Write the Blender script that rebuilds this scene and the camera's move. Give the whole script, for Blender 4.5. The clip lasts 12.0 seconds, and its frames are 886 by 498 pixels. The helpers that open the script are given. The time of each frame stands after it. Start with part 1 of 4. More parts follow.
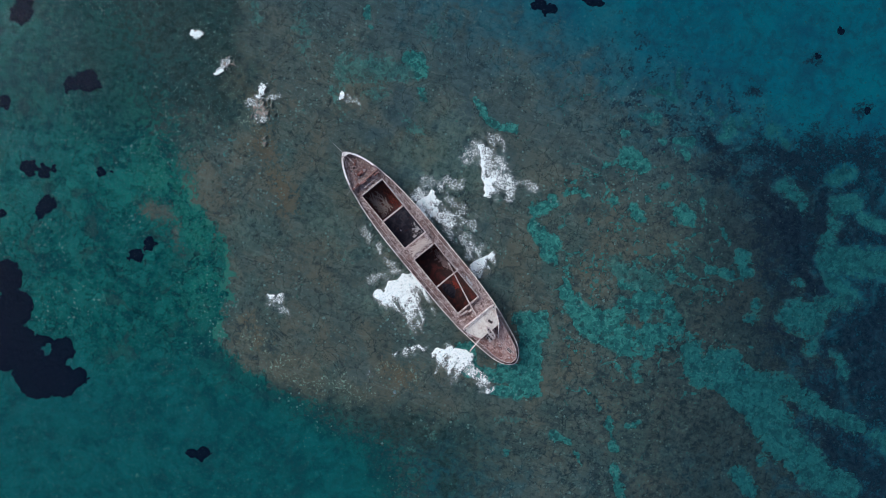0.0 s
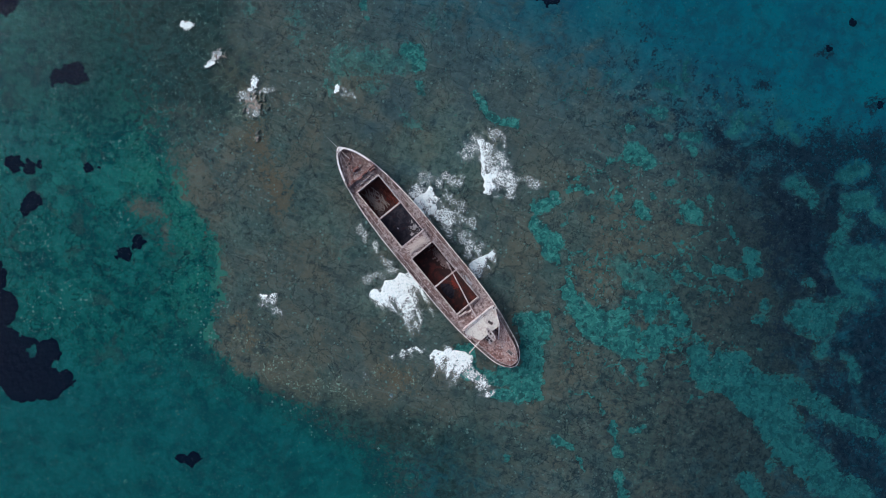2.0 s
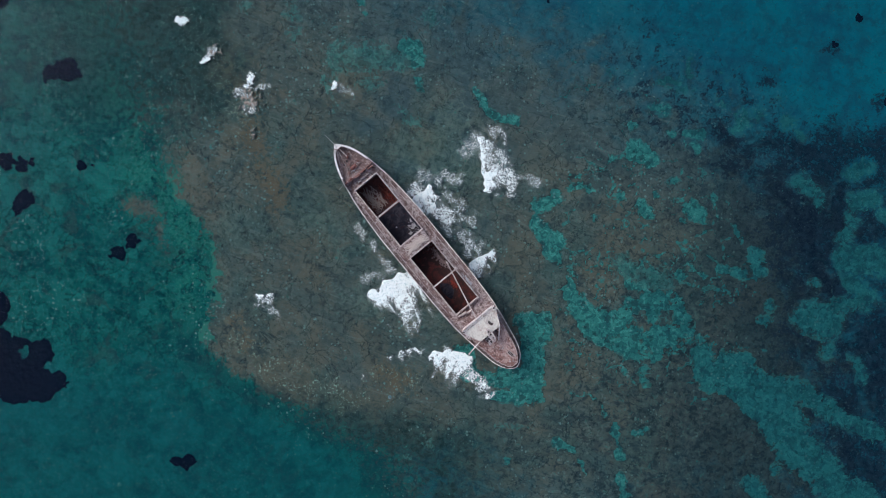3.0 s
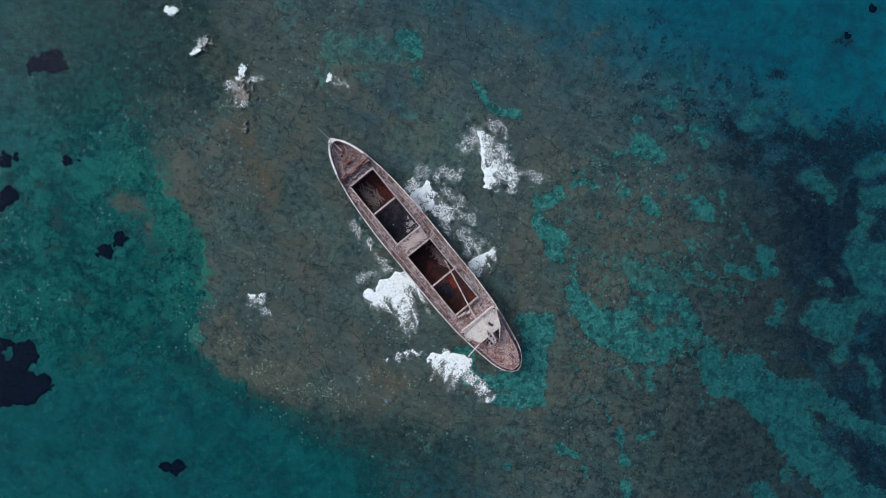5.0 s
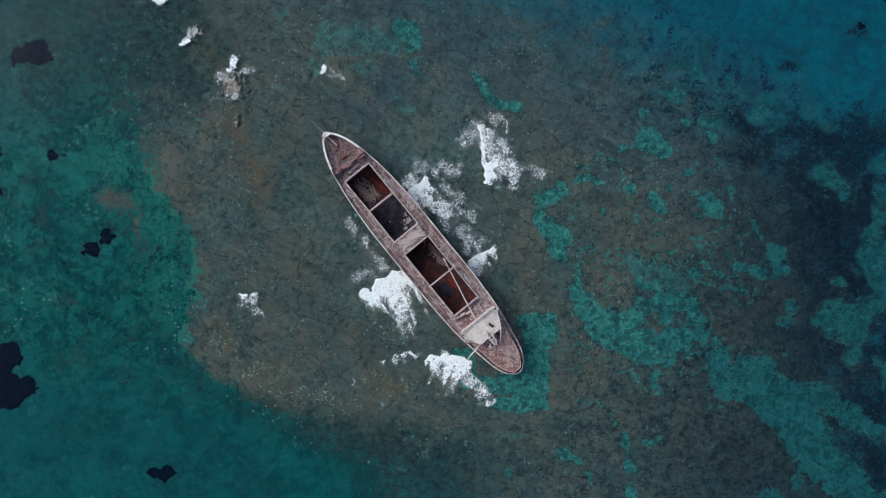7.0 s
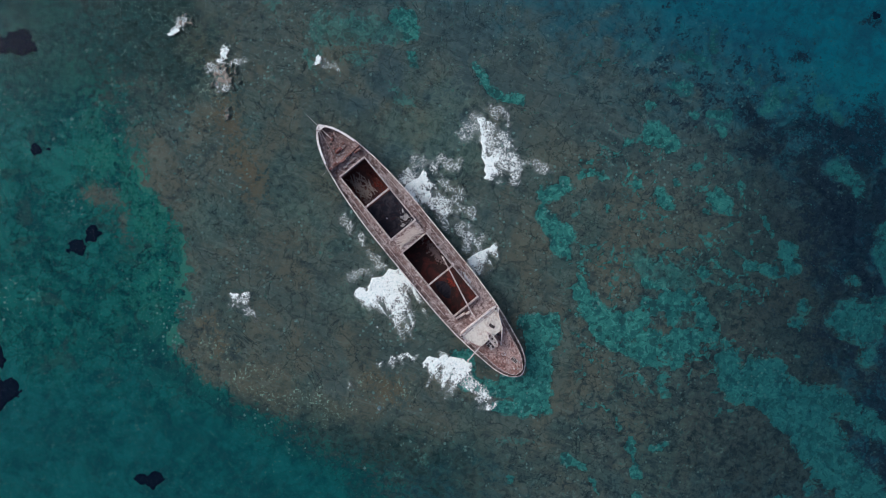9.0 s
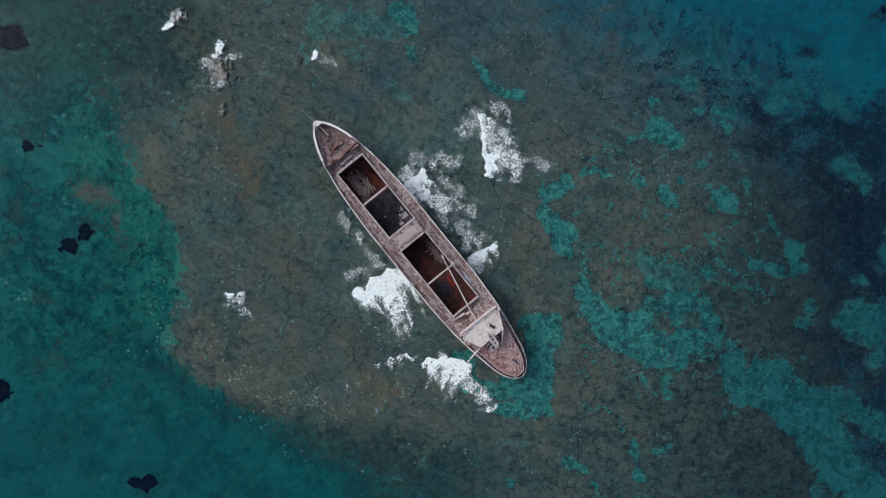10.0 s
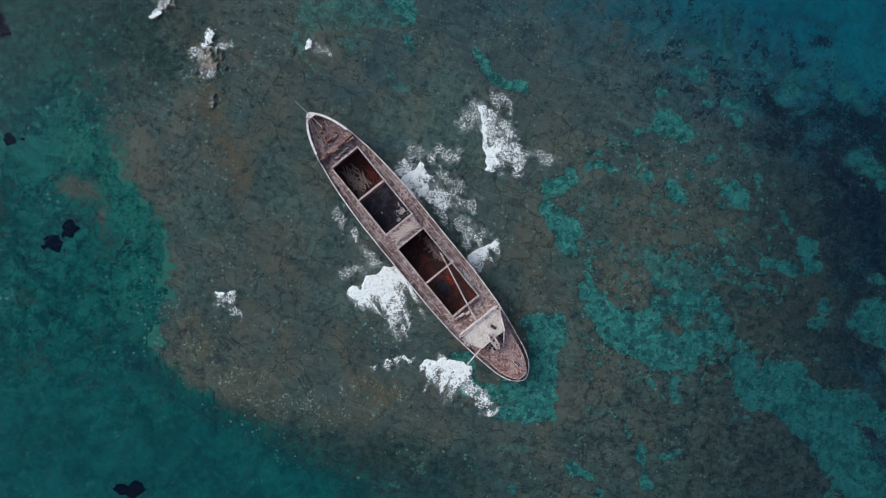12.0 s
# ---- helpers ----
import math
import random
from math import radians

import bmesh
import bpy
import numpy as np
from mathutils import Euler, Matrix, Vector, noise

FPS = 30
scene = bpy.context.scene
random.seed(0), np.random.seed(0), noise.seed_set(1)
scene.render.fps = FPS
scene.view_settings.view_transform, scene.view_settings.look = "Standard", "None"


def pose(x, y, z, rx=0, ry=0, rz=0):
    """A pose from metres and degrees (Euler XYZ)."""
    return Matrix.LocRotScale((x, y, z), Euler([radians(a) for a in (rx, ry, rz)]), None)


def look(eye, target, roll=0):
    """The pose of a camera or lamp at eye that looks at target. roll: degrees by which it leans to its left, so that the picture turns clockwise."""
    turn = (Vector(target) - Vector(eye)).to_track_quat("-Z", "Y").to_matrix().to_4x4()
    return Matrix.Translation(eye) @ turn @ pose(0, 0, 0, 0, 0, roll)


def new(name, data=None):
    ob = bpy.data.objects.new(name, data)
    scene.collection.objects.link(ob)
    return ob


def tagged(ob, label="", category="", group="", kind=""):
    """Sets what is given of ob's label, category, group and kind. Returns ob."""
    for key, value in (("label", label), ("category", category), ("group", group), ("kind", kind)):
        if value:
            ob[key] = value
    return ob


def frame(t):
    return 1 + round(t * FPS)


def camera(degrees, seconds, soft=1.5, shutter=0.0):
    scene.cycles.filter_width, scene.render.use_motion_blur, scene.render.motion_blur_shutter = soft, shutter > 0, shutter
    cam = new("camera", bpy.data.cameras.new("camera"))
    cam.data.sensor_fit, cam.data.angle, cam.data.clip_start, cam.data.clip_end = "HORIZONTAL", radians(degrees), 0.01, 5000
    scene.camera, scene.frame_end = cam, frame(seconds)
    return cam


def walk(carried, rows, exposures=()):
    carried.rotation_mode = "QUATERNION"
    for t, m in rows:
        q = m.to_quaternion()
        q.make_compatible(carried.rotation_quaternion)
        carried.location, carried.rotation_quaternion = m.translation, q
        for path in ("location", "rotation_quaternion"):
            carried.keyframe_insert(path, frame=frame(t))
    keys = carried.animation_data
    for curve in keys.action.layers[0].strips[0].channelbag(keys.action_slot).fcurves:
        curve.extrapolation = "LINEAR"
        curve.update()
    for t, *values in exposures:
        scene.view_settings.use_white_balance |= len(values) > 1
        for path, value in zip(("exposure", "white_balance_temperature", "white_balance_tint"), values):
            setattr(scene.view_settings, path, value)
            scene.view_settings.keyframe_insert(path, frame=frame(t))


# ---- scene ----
import collections

# ---------------------------------------------------------------- camera
cam = camera(70.0, 12.0, soft=0.55)


def flight(t):
    """A near-vertical, steady descent with a slight drift and turn."""
    x = 0.1607 * (-0.0294 * t * t + 1.373 * t + 0.3)
    y = 0.1607 * (-0.0343 * t * t - 1.1226 * t)
    z = 180.0 * (1.0 - 0.01631 * t - 0.0000156 * t * t)
    turn = math.degrees(0.000354 * t - 0.0000125 * t * t)
    return pose(x, y, z, 0, 0, turn)


walk(cam, [(i * 0.5, flight(i * 0.5)) for i in range(25)], exposures=[(0.0, -0.02, 5420, 8), (12.0, -0.16, 5580, 8)])

# ---------------------------------------------------------------- light
SUN_AZ, SUN_EL = 150.0, 40.0      # degrees, counter-clockwise from +x; height
world = bpy.data.worlds.new("sky")
scene.world = world
world.use_nodes = True
wn = world.node_tree.nodes
sky = wn.new("ShaderNodeTexSky")
sky.sky_type = "NISHITA"
sky.sun_disc = False
sky.sun_elevation = radians(SUN_EL)
sky.sun_rotation = radians(90.0 - SUN_AZ)
sky.air_density = 0.7
sky.dust_density = 8.0
sky.ozone_density = 0.6
world.node_tree.links.new(sky.outputs[0], wn["Background"].inputs[0])
wn["Background"].inputs[1].default_value = 0.15
sun_data = bpy.data.lights.new("sun", "SUN")
sun_data.energy, sun_data.angle, sun_data.color = 0.26, radians(34.0), (1.0, 0.95, 0.9)
sun = new("sun", sun_data)
d = Vector((math.cos(radians(SUN_AZ)) * math.cos(radians(SUN_EL)), math.sin(radians(SUN_AZ)) * math.cos(radians(SUN_EL)), math.sin(radians(SUN_EL))))
sun.matrix_world = look(d * 300, (0, 0, 0))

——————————

* **Short problem**: Out of the data above, set down the lines from the one with "setattr(scene.view_settings, path, value)" to the one with "walk(cam, [(i *", both included, exactly as written and with no additions.

* **Problem solution**:
            setattr(scene.view_settings, path, value)
            scene.view_settings.keyframe_insert(path, frame=frame(t))


# ---- scene ----
import collections

# ---------------------------------------------------------------- camera
cam = camera(70.0, 12.0, soft=0.55)


def flight(t):
    """A near-vertical, steady descent with a slight drift and turn."""
    x = 0.1607 * (-0.0294 * t * t + 1.373 * t + 0.3)
    y = 0.1607 * (-0.0343 * t * t - 1.1226 * t)
    z = 180.0 * (1.0 - 0.01631 * t - 0.0000156 * t * t)
    turn = math.degrees(0.000354 * t - 0.0000125 * t * t)
    return pose(x, y, z, 0, 0, turn)


walk(cam, [(i * 0.5, flight(i * 0.5)) for i in range(25)], exposures=[(0.0, -0.02, 5420, 8), (12.0, -0.16, 5580, 8)])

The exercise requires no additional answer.